• [Stated problem]
Do any lines in the data below contain "kind"? If so, copy every one of them.

--

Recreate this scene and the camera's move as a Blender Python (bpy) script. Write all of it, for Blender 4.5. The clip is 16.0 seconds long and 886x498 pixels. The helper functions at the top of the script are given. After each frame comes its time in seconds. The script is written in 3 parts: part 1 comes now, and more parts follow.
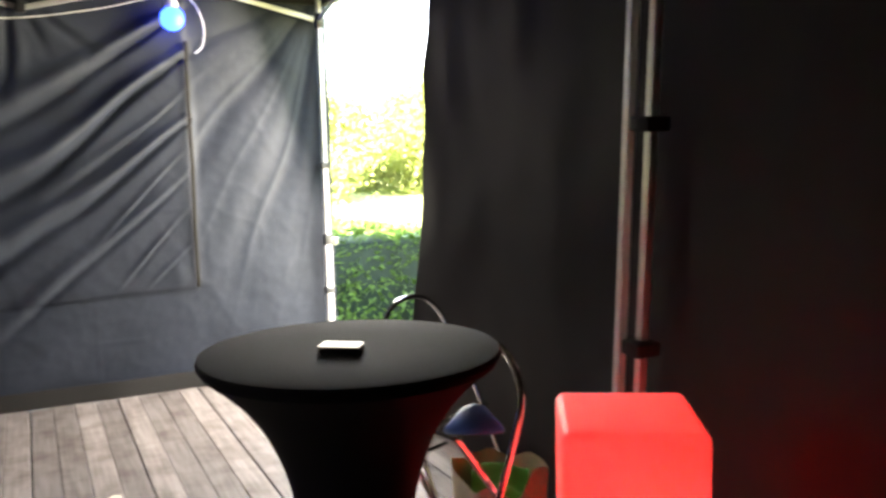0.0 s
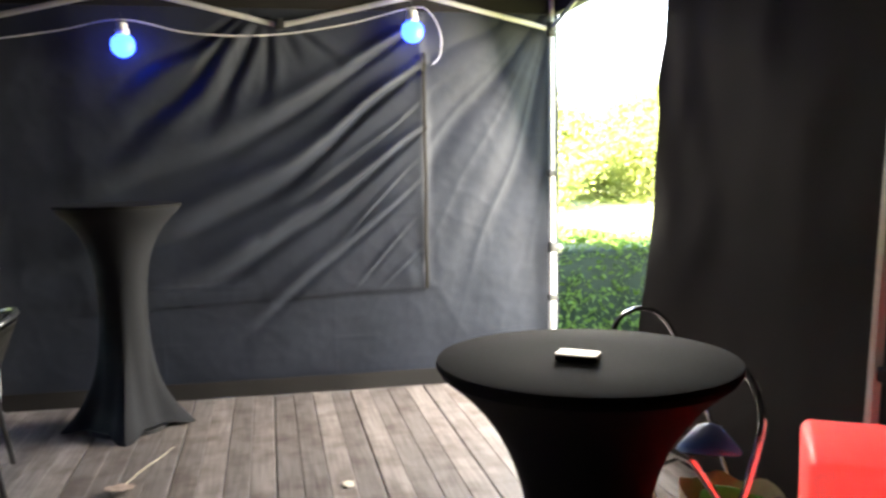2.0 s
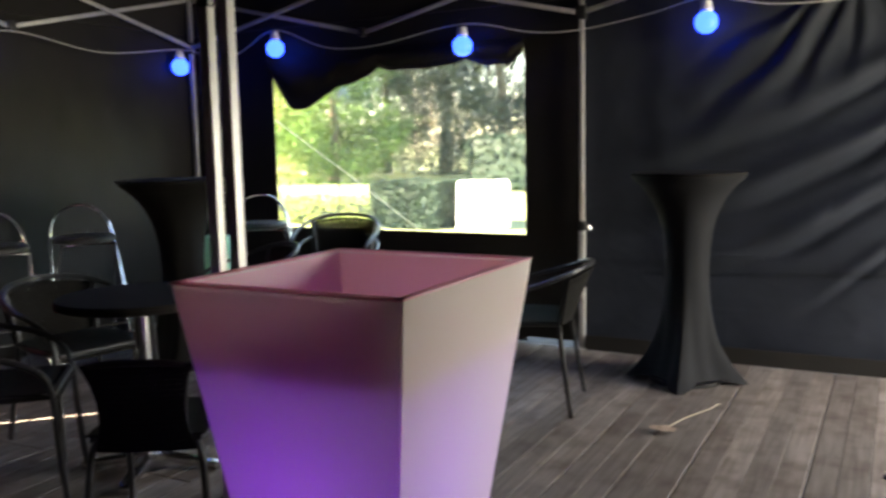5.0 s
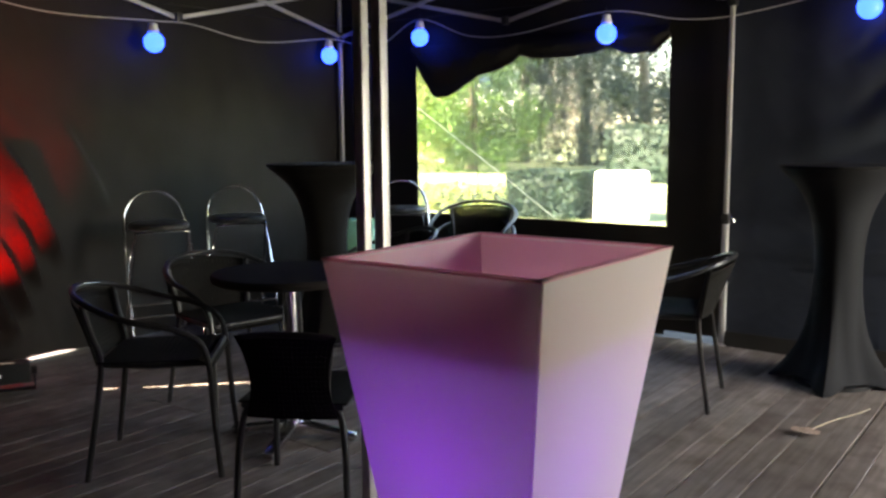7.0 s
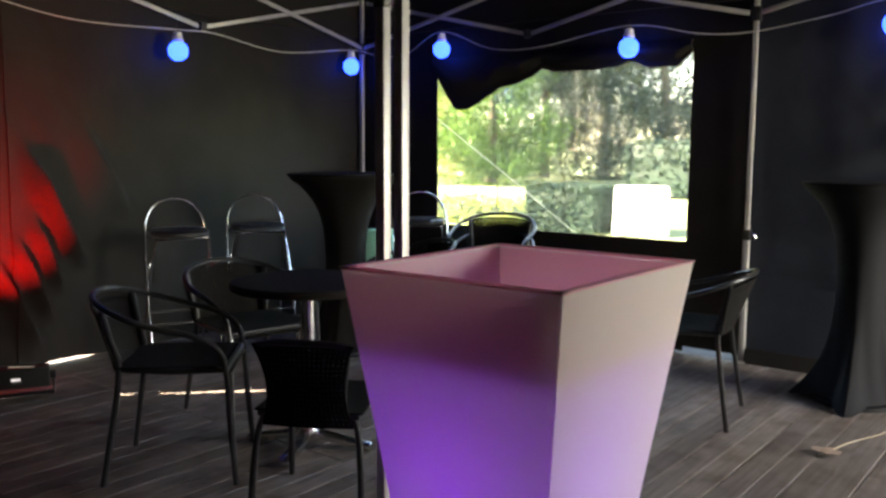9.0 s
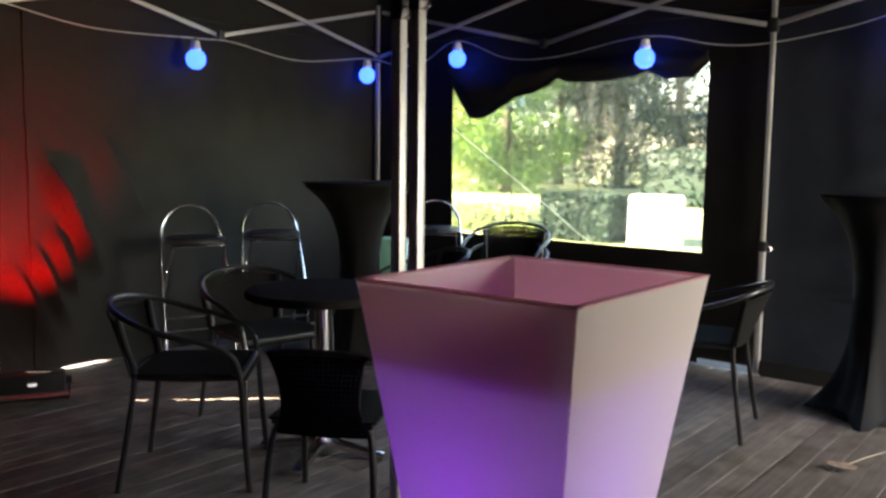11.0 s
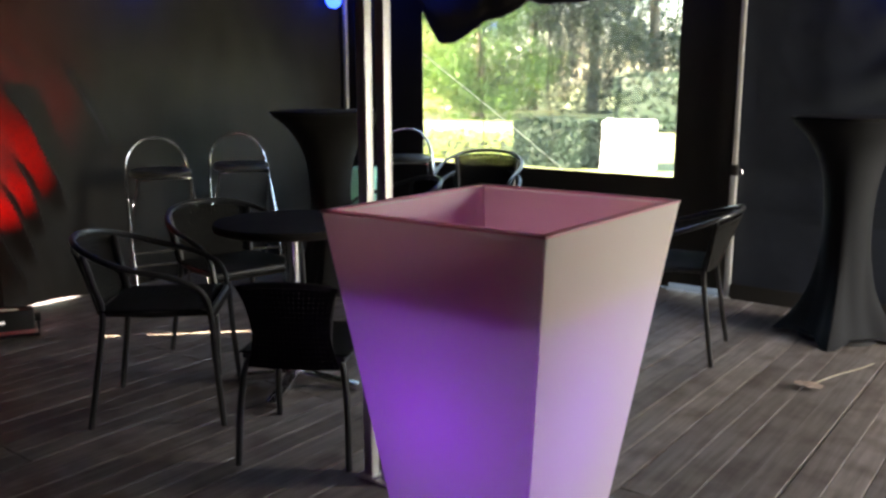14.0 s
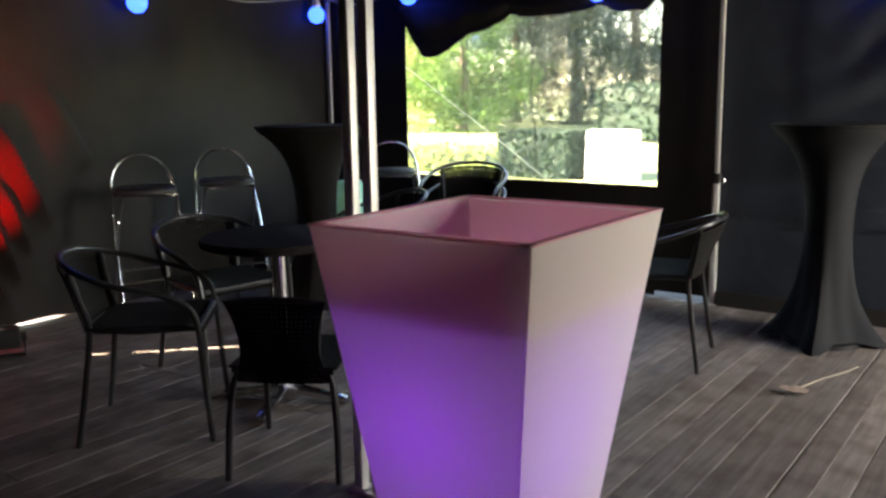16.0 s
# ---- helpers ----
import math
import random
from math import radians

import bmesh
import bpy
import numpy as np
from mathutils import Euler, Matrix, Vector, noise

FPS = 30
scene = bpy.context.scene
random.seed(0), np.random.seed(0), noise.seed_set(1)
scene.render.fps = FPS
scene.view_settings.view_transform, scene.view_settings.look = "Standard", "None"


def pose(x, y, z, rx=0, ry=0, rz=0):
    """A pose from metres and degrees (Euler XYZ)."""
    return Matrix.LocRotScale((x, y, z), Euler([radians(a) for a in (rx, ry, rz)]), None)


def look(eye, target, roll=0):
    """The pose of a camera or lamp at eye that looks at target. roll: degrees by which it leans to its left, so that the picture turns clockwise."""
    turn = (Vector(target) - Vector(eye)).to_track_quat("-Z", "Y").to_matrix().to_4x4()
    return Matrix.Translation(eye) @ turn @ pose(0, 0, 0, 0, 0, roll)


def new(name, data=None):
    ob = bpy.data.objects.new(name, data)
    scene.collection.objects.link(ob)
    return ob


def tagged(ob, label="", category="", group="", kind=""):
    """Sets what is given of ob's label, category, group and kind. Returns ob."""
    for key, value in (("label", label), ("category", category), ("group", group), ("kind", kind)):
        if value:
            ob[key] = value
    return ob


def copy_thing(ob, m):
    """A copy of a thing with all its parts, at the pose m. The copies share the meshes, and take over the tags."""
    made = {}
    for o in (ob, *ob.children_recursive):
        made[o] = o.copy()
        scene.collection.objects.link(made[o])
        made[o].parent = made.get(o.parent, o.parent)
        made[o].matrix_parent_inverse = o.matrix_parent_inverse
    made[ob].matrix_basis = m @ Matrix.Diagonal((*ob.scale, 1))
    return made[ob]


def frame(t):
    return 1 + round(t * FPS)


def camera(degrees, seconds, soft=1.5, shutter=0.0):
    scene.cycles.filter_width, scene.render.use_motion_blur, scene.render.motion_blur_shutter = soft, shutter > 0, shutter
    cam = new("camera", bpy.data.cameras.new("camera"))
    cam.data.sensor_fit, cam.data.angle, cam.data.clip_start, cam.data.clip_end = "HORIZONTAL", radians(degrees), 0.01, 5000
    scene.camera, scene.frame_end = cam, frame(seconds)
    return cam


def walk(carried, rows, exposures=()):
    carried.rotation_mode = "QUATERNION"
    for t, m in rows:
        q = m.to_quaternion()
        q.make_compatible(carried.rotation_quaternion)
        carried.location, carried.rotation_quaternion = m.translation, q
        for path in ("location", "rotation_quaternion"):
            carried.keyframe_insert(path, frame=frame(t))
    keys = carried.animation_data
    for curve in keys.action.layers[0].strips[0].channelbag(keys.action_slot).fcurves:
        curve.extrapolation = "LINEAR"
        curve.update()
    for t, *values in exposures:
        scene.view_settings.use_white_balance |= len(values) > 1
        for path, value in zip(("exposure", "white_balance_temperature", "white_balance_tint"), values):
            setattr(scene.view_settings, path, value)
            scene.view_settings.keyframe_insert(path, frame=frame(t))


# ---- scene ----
cam = camera(54.3, 16.0, soft=2.8, shutter=0.5)
PATH = [
    (0, (1.447, -4.731, 1.242), (2.31, -2.941, 1.014), -1.4),
    (0.5, (1.433, -4.727, 1.243), (2.168, -2.881, 1.016), -1.4),
    (1, (1.43, -4.724, 1.244), (2.099, -2.851, 1.027), -1.5),
    (1.5, (1.417, -4.726, 1.245), (1.956, -2.812, 1.031), -1.2),
    (2, (1.4, -4.727, 1.245), (1.793, -2.777, 1.044), -0.9),
    (2.5, (1.383, -4.729, 1.242), (1.593, -2.752, 1.02), -0.7),
    (3, (1.436, -4.756, 1.249), (1.264, -2.776, 1.021), -1.0),
    (3.5, (1.543, -4.774, 1.249), (1.047, -2.849, 1.026), 0.0),
    (4, (1.628, -4.842, 1.244), (0.934, -2.98, 1.016), -0.9),
    (4.5, (1.651, -4.881, 1.238), (0.875, -3.055, 0.987), -1.6),
    (5, (1.653, -4.898, 1.234), (0.724, -3.144, 0.994), -1.2),
    (5.2, (1.658, -4.908, 1.232), (0.662, -3.192, 0.983), -1.2),
    (7.3, (1.666, -4.945, 1.226), (0.472, -3.361, 0.969), -0.4),
    (7.5, (1.668, -4.947, 1.227), (0.471, -3.365, 0.973), -0.3),
    (8, (1.669, -4.95, 1.224), (0.465, -3.372, 0.975), -0.1),
    (8.5, (1.663, -4.945, 1.221), (0.454, -3.371, 0.979), 0.0),
    (9, (1.658, -4.94, 1.22), (0.434, -3.376, 0.989), 0.3),
    (11.5, (1.658, -4.946, 1.235), (0.404, -3.403, 1.018), 0.8),
    (12, (1.653, -4.922, 1.231), (0.445, -3.372, 0.858), 0.9),
    (12.5, (1.65, -4.903, 1.23), (0.468, -3.348, 0.802), 0.3),
    (13, (1.651, -4.902, 1.229), (0.467, -3.349, 0.797), -0.3),
    (13.5, (1.647, -4.9, 1.229), (0.468, -3.34, 0.808), -0.2),
    (14, (1.648, -4.907, 1.232), (0.459, -3.344, 0.853), -0.1),
    (14.5, (1.65, -4.916, 1.232), (0.475, -3.336, 0.881), -0.5),
    (15, (1.653, -4.914, 1.233), (0.494, -3.326, 0.87), -0.5),
    (15.5, (1.654, -4.915, 1.233), (0.496, -3.326, 0.869), -0.8),
    (16, (1.659, -4.921, 1.231), (0.492, -3.335, 0.881), -0.9),
]
walk(cam, [(t, look(eye, target, roll)) for t, eye, target, roll in PATH], [(0.0, 5.15, 7900, 12), (2.0, 5.1, 7900, 12), (2.8, 4.75, 7900, 12), (3.5, 4.35, 7900, 12), (5.0, 4.45, 7900, 12), (9.0, 4.5, 7900, 12), (16.0, 4.52, 7900, 12)])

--

• [Result below]
def tagged(ob, label="", category="", group="", kind=""):
    """Sets what is given of ob's label, category, group and kind. Returns ob."""
    for key, value in (("label", label), ("category", category), ("group", group), ("kind", kind)):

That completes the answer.